Eat a bag of dicks, Elohim.
Look into the pages of the book millions of people are blindly following, and you will come to see that this "god" person is nothing more than a shisha inspired daydream form three or four different guys writing about their trippy experiences.
If you look at it from an outsider's perspective, you may come to find that it's really just a bedtime story for the sheeple.
Sure, the Bible has some great ideas, and a few oddly inspirational messages worked into it, but, what it doesn't have is clandestine proof that the Lord Almighty really, truly exists.
Abraham was most likely schizophrenic. He was willing to kill his own son... I'll say that again for emphasis... Abraham was willing to kill his own flesh and blood spawn... Because of a disembodied voice that only he could hear.... Now, tell me that's not just a little sketch.
Another thing that really grinds my hears is the depiction of this "Jesus" person. Here. we have a man born in Bethlehem from a "virgin"... (I have a rant about that. But I'll save it for later.)
Bethlehem, if you didn't know, is in the Middle East. Israel, to be exact... What color does Jesus usually get depicted as? White. What color are people from Israel? Brown. Methinks there be a mix-up somewhere. Are we sure Mary was the only pregnant woman in that barn? Because, I'm thinking babies were switched.

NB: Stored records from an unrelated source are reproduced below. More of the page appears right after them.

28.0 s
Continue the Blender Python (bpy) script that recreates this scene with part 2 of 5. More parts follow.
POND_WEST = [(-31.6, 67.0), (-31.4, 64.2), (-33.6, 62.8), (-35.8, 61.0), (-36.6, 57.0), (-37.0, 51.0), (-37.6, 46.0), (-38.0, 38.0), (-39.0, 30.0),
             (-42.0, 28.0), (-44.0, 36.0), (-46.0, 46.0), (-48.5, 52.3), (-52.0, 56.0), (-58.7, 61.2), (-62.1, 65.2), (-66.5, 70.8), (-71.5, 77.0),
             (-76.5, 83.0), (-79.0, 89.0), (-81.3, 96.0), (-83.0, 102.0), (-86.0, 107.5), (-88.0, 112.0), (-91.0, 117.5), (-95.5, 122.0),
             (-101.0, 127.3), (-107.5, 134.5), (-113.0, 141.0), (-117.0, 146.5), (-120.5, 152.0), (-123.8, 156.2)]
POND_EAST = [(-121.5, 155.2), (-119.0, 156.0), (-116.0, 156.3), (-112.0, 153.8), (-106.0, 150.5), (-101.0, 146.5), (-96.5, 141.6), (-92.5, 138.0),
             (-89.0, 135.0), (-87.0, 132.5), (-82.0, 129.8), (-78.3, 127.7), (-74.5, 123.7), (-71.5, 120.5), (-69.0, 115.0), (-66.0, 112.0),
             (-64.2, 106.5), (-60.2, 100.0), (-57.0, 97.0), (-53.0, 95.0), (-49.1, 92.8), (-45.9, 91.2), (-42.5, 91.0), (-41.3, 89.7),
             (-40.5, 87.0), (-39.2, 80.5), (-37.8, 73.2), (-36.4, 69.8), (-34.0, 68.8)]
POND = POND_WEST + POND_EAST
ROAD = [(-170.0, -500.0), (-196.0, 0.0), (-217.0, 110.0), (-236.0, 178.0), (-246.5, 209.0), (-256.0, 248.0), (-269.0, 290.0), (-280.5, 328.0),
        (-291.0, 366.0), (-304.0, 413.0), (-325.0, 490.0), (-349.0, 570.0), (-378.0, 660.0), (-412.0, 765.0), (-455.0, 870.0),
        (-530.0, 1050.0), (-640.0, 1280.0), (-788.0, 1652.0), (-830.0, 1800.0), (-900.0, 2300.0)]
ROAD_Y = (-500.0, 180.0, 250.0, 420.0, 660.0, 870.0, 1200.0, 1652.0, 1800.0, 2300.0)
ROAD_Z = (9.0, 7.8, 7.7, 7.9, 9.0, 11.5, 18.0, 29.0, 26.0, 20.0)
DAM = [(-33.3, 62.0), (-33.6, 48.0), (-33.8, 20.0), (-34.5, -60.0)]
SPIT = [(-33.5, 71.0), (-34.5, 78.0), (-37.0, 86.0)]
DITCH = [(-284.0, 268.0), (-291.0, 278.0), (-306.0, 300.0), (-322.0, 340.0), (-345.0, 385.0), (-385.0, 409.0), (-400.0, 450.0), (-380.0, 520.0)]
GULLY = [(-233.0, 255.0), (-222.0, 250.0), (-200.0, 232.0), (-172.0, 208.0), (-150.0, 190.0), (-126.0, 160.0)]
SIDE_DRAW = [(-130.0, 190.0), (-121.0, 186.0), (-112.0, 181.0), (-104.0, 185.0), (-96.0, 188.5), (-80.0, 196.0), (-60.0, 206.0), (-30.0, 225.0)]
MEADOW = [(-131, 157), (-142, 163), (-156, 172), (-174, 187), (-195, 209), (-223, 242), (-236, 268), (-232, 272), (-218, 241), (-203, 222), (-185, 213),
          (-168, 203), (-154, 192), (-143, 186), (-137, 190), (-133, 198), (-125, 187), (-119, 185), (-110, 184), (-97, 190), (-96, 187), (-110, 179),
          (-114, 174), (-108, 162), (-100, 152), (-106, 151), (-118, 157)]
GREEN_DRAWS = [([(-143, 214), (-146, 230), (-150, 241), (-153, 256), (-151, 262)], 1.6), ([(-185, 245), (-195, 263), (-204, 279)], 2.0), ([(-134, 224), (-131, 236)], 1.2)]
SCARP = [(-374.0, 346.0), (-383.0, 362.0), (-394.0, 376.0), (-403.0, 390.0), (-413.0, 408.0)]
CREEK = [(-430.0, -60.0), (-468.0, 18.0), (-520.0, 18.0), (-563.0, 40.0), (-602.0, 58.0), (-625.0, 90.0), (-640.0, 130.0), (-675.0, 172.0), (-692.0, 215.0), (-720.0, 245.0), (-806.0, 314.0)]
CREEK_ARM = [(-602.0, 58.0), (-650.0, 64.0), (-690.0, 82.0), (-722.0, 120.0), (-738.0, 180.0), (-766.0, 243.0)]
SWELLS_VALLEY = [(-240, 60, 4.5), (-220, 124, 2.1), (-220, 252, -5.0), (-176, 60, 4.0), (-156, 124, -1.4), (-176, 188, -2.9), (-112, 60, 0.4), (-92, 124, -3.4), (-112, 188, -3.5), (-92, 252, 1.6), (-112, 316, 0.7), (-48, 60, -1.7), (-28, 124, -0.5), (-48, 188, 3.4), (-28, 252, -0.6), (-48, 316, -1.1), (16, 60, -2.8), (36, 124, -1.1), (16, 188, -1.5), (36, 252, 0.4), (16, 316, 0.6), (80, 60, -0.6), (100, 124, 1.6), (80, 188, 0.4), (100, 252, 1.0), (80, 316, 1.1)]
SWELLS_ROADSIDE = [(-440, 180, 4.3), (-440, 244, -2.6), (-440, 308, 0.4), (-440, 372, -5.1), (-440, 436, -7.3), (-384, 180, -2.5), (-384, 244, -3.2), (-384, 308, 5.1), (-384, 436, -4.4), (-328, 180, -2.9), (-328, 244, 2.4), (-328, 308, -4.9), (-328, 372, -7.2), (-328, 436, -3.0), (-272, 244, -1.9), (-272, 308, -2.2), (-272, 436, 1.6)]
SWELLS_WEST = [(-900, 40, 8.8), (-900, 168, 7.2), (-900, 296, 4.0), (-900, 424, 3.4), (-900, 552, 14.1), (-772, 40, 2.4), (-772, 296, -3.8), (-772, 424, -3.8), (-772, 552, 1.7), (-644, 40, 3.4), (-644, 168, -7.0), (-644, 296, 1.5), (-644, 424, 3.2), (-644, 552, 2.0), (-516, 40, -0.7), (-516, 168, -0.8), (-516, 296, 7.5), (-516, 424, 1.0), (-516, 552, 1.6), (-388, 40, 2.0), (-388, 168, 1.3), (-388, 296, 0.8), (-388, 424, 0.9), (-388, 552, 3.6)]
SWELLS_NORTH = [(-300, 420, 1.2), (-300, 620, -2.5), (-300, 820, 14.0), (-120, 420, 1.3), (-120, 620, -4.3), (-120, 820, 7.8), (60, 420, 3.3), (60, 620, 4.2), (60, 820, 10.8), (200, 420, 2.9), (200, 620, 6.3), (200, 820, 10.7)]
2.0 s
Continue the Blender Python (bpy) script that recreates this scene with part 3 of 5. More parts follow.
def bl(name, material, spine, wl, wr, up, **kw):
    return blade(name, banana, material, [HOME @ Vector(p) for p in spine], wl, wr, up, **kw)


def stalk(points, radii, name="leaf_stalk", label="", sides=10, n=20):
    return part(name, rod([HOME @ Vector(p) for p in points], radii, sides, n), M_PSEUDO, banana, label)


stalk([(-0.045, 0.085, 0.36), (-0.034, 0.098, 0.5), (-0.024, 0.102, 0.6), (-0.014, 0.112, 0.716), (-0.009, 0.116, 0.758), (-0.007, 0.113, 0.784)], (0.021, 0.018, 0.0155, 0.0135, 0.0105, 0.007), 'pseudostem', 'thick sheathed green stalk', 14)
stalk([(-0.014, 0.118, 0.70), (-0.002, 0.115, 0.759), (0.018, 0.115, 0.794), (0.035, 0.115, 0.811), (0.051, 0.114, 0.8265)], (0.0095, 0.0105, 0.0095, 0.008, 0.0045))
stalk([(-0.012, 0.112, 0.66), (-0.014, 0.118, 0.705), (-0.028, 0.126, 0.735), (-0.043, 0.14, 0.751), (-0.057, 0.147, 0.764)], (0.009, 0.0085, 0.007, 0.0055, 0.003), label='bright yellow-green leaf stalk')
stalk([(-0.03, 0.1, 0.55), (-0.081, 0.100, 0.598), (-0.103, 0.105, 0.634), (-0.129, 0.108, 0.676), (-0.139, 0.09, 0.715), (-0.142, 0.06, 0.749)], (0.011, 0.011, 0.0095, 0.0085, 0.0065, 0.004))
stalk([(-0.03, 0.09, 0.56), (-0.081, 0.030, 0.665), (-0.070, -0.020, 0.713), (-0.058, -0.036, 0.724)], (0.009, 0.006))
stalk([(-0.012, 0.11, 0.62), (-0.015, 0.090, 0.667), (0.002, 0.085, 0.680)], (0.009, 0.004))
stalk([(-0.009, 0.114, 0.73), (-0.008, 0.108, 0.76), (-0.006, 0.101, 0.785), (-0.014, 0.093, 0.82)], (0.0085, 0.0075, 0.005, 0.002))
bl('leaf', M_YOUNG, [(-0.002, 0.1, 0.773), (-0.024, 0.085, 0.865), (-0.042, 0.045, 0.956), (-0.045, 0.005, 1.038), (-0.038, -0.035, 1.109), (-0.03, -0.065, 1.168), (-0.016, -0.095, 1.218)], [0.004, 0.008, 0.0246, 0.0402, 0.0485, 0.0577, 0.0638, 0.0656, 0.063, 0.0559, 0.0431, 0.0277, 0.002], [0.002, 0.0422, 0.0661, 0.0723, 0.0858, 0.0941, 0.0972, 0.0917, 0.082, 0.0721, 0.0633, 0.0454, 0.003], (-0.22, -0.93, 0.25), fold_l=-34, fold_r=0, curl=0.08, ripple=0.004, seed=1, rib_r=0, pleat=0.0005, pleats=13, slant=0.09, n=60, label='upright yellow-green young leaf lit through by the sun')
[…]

Oh, they weren't? Shocker there. Whitewashing a deity. How low can people sink?!
But, of course, you'll blame it on the witch. Putting the blame on her assuages your own guilt and lets you live a happy lie.
Why not just admit it's all a crock of shit and be done with it. Oh! I know! It's because they like using it to judge people.
At the end of the day, it boils down to this. You can shrink down any religious text to four words: "Don't be a dick."
But it's alright, and it's okay. I don't believe it anyway.